I was using the distance formula 1/2a times t rather than the velocity formula a times t squared.

You've got those backwards.
distance is D=½AT²
Velocity is V=AT.

Note that diameter of possible error is Ed=AT² as it's twice the distance from the no thrust applied point.
 
To illustrate my point - let's say you have an SDB or Patrol Cruiser, which according to TNE (which gives power plant output in watts) has a power plant of 800-900 MW. So let's round that up to 1000 MW, which is a billion watts.

Assuming that all of that power is radiated as radiation, how much energy would be received per square meter at a distance of 1 AU? We're looking for the flux density here, essentially.

The flux density at 1 AU is equal to the power/surface area of a sphere 1 AU in radius. That's 1,000,000,000 W/2.83e23 m², which is 0.00000000000000354 W/m² (3.54e-15 W/m²). Obviously at greater distances the density is far less.

And that's if ALL of that power was emitted as IR radiation - if only a fraction of it is (and IR is only a fraction of the spectrum) then that would be less. By comparison the flux density of the sun (aka the solar constant) is about 1300 W/m² at 1 AU.
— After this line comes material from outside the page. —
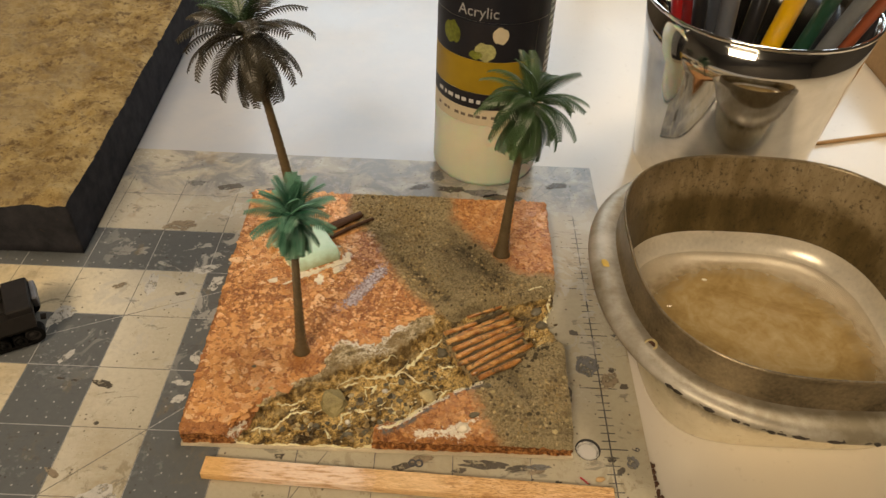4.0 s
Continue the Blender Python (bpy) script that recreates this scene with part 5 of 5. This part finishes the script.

Do you think that a 1GW power plant would be detectable at 1 AU by a shipboard IR sensor? Even if you supercool the sensor, the ship carrying it would be emitting way more IR radiation than that puny signal and would swamp it completely. At the very least you'd need to have the IR sensor far from the ship (e.g. on a boom, or as a separate super-cooled probe), and that wouldn't be able to scan the whole sky easily.